■ INSTRUCTIONS FOR THE TASK ■
Go through the listing and copy each line with the string "More".

■ DATA SUPPLIED ■
※ ※ ※
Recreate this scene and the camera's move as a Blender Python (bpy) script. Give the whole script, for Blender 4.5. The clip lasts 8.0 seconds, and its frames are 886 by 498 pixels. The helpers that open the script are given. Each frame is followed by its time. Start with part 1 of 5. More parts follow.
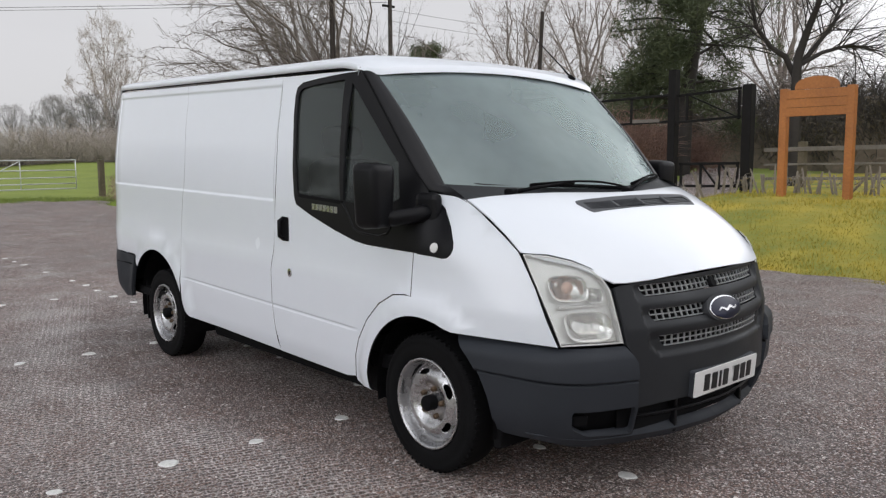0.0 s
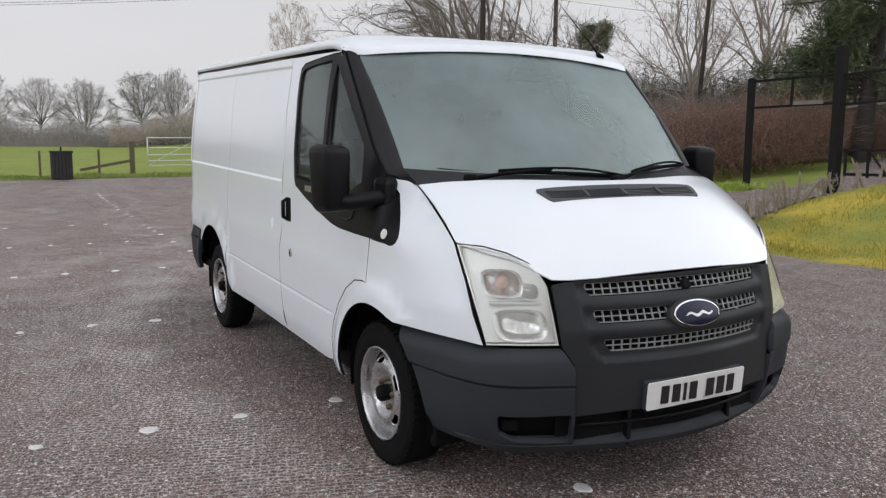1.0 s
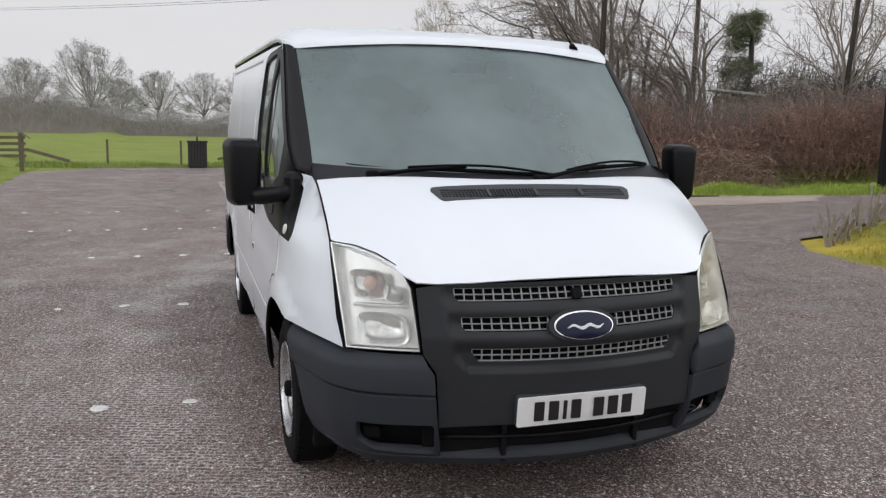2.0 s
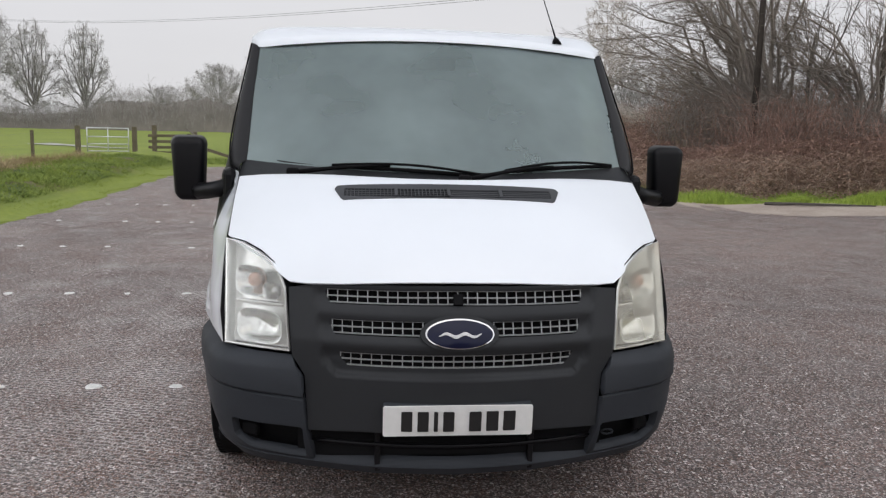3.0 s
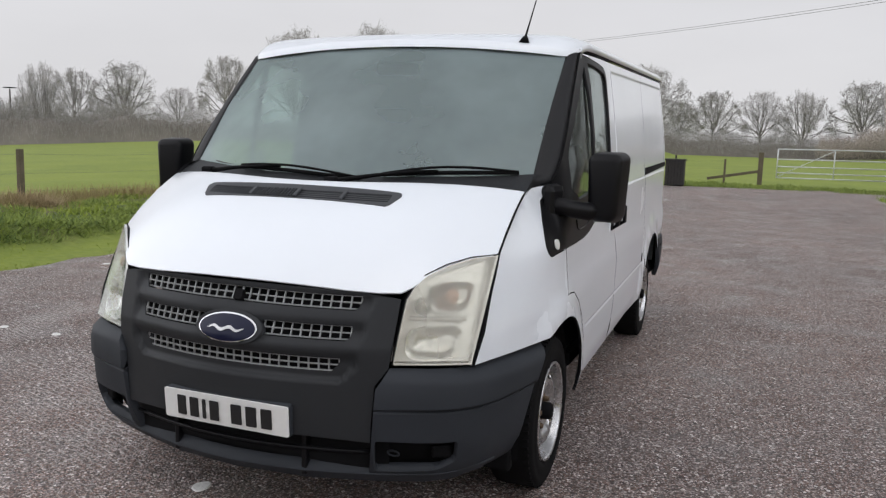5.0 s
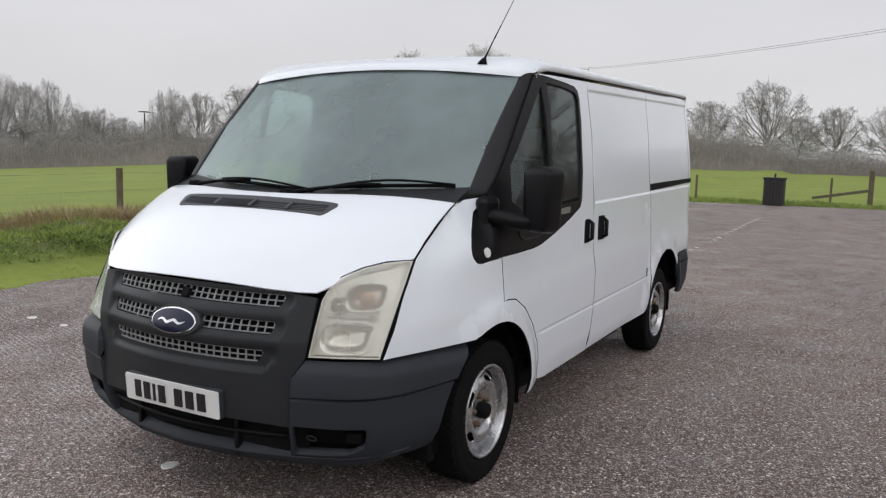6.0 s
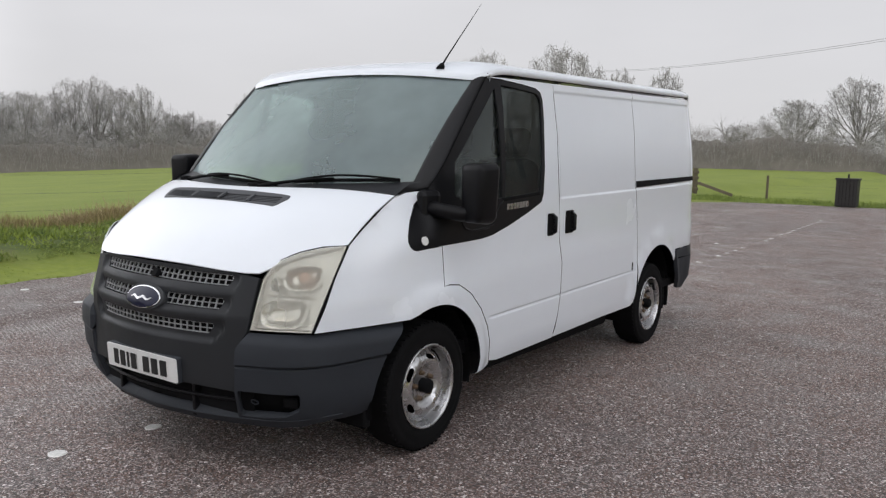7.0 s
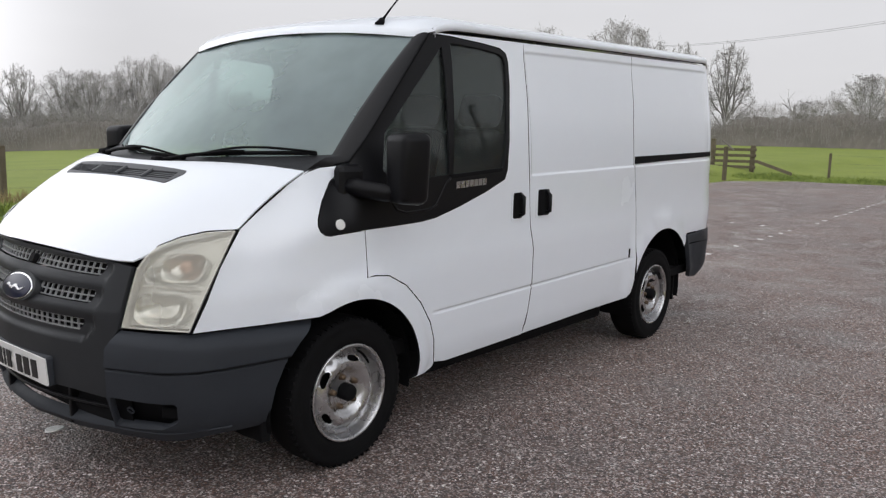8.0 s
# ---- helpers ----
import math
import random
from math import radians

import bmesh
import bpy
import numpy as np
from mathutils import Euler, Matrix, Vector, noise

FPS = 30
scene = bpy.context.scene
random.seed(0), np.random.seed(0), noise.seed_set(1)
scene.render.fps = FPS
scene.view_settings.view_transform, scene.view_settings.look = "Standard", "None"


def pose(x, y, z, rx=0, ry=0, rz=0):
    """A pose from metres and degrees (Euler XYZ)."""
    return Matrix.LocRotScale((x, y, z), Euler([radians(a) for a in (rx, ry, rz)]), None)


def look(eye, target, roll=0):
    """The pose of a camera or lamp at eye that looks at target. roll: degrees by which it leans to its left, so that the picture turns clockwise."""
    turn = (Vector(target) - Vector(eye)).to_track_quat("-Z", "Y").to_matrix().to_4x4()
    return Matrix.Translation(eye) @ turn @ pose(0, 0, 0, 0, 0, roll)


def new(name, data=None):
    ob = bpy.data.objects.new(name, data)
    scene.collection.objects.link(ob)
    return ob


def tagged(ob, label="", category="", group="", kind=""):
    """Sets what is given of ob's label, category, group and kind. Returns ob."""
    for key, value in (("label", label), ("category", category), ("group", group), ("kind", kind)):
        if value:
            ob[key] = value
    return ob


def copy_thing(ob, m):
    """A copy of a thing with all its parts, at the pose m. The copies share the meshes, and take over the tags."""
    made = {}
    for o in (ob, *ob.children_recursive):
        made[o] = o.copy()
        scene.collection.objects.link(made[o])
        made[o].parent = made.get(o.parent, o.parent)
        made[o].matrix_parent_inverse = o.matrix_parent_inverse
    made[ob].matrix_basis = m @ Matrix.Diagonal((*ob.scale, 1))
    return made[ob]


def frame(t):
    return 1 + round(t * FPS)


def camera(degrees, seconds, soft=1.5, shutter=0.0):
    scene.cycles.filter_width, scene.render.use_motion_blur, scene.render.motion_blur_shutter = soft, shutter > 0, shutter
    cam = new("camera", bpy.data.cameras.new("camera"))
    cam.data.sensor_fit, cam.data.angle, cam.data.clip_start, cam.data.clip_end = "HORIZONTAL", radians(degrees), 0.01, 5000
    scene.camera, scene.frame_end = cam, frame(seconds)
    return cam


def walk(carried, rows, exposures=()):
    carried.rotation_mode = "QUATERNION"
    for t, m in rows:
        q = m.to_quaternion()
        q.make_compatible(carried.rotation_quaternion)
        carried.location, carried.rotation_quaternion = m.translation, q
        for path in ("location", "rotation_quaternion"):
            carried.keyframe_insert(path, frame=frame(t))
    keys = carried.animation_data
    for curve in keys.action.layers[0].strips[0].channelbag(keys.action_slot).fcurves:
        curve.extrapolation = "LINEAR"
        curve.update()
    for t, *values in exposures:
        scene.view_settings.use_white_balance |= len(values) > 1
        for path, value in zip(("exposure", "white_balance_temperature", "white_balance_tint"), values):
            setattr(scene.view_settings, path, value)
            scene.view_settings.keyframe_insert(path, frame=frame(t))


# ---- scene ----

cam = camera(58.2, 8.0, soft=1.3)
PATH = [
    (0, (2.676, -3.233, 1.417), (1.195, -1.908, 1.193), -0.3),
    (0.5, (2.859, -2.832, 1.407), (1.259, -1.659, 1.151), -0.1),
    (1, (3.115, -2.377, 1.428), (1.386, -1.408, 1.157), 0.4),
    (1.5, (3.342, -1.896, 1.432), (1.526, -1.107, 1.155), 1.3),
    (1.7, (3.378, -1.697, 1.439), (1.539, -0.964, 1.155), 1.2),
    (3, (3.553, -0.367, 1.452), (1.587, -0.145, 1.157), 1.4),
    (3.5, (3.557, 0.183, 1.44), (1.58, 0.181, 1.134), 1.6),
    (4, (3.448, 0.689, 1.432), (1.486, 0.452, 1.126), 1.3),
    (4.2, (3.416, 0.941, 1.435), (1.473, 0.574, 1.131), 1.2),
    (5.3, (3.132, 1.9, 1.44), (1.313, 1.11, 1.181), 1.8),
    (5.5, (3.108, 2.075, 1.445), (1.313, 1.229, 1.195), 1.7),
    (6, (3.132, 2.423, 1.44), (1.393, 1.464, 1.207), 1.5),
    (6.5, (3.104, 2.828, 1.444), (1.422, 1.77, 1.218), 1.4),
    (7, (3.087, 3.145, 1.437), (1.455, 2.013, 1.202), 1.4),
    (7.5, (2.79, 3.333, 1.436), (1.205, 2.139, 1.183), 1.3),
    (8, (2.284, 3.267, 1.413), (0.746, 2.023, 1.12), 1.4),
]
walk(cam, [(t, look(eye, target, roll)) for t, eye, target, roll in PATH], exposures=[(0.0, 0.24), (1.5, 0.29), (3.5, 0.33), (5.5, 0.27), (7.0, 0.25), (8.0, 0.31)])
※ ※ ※
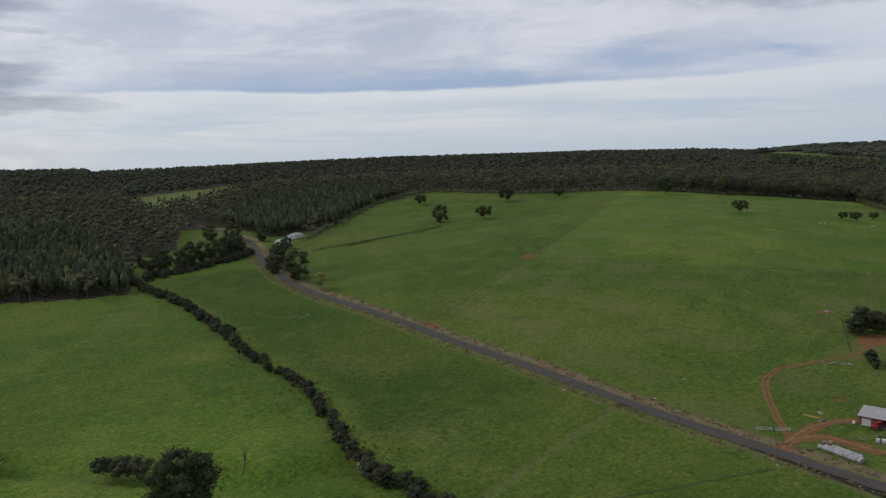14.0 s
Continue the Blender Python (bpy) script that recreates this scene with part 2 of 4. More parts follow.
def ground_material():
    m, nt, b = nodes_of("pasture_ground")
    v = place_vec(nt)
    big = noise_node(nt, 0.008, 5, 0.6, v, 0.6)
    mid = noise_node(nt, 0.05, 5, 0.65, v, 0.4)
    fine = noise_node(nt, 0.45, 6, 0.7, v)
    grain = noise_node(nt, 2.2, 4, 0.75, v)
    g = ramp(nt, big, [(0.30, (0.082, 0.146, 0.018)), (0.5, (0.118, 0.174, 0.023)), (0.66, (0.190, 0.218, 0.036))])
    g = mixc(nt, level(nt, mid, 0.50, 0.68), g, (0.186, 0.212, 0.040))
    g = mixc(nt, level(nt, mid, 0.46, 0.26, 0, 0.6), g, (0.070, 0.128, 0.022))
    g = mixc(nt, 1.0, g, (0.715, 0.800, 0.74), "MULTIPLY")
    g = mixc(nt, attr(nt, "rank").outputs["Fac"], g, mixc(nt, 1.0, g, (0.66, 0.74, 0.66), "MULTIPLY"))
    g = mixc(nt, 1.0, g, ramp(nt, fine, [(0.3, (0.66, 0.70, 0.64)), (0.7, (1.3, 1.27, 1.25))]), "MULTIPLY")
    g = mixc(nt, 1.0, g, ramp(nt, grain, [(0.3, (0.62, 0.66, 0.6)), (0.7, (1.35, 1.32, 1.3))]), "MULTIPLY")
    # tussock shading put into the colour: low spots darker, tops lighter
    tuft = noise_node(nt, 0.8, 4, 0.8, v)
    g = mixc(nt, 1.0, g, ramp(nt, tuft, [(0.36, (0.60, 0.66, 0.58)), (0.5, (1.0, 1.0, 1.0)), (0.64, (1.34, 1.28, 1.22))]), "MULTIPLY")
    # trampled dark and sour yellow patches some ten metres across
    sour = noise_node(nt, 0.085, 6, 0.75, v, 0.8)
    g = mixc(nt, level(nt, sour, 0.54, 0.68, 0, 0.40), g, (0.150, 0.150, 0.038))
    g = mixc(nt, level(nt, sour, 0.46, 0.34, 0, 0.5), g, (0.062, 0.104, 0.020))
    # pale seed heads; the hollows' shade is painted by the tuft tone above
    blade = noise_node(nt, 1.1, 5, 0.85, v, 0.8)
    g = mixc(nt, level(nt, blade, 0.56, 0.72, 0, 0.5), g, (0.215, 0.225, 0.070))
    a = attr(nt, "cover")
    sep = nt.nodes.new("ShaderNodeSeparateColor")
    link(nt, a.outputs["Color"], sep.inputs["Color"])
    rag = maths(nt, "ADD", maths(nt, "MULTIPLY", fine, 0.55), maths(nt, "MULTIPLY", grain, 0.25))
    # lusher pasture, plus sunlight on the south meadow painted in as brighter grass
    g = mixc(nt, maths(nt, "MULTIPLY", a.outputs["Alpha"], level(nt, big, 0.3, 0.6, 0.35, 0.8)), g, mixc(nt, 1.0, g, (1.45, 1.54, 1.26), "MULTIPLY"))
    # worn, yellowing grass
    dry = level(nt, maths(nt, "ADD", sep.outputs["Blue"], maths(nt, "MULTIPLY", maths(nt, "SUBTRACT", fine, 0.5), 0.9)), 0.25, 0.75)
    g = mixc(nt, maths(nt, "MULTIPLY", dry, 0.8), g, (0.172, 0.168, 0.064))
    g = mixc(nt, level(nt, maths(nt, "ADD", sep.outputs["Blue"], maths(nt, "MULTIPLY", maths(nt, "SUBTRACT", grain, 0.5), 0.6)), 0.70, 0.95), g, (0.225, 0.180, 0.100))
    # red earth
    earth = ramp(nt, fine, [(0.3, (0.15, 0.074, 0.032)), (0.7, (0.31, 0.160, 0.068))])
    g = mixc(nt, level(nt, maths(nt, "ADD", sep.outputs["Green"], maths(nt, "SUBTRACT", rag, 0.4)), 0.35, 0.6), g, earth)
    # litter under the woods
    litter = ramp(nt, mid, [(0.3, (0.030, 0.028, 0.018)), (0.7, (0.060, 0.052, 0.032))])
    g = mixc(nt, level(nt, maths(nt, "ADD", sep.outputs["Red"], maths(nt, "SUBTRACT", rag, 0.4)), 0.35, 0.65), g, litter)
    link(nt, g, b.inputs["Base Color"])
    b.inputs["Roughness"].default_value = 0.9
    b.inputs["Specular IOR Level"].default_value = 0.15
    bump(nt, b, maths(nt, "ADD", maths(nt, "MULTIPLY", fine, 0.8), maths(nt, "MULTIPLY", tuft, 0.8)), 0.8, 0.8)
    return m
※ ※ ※
■ EXERCISE ANSWER ■
Recreate this scene and the camera's move as a Blender Python (bpy) script. Give the whole script, for Blender 4.5. The clip lasts 8.0 seconds, and its frames are 886 by 498 pixels. The helpers that open the script are given. Each frame is followed by its time. Start with part 1 of 5. More parts follow.
Continue the Blender Python (bpy) script that recreates this scene with part 2 of 4. More parts follow.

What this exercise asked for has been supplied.